Anyway, enough of this. Our first Sunday back was just a welcome party, but this past Sunday we plunged into the parable of the laborers in the vineyard (Matthew 20:1-16). We introduced a couple of new characters at the beginning of the parable; besides the owner, we assigned two adult “foremen” who would be in charge of keeping the hired laborers on task. Task being, pick grapes one by one off of some bunches at one end of a long table, wash each grape in a basin in the middle of the table, and then put it in the proper red- or green-grape box at the other end. We made a paper clock that one of the girls happily set to the different times—6:00, 9:00, 12:00. 3:00 and 5:00—when the owner went out among the group to choose one or two more kids as laborers, agreeing with them for one silver coin each (show coin, get a handshake). Then a bell rang at 6:00 and everyone had to line up from the most recent hire to the all-day ones. Each got their silver coin & then the first two hired were encouraged to whine about not getting more. (Encouraging whining! Oh dear!) :-) Finally wound up with a short dialogue emphasizing that this was in fact not unfair.

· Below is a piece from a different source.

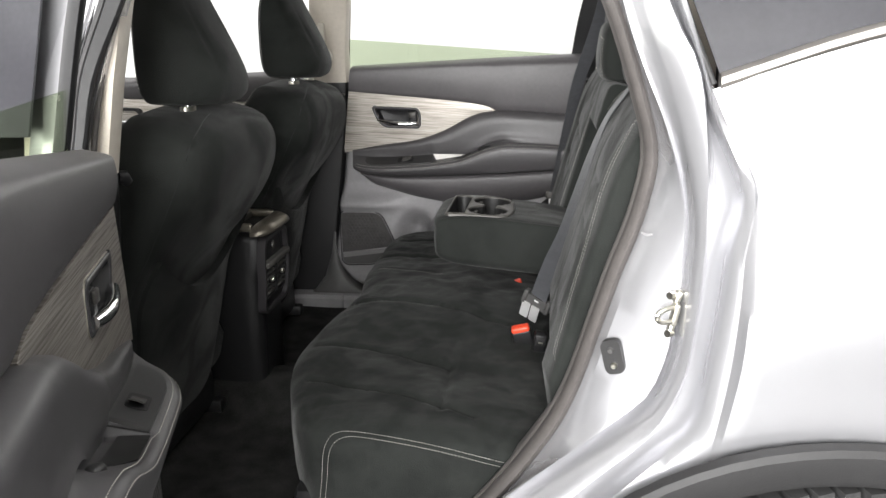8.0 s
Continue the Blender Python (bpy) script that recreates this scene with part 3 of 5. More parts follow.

I’m not sure anyone understood the meaning of the parable, especially since the Bible study time was a “special” one where the parents watched a testimony video & discussed it while the kids were doing their game and craft. This is a new thing we’re trying once a month when a team of three usually comes from Hong Kong to help out. Only one came this week though!

Anyway. Our game consisted in each child drawing a card assigning them a different simple task, but each one getting the same reward. Then for craft time we made clocks “like the one used in the story.” Well, sort of!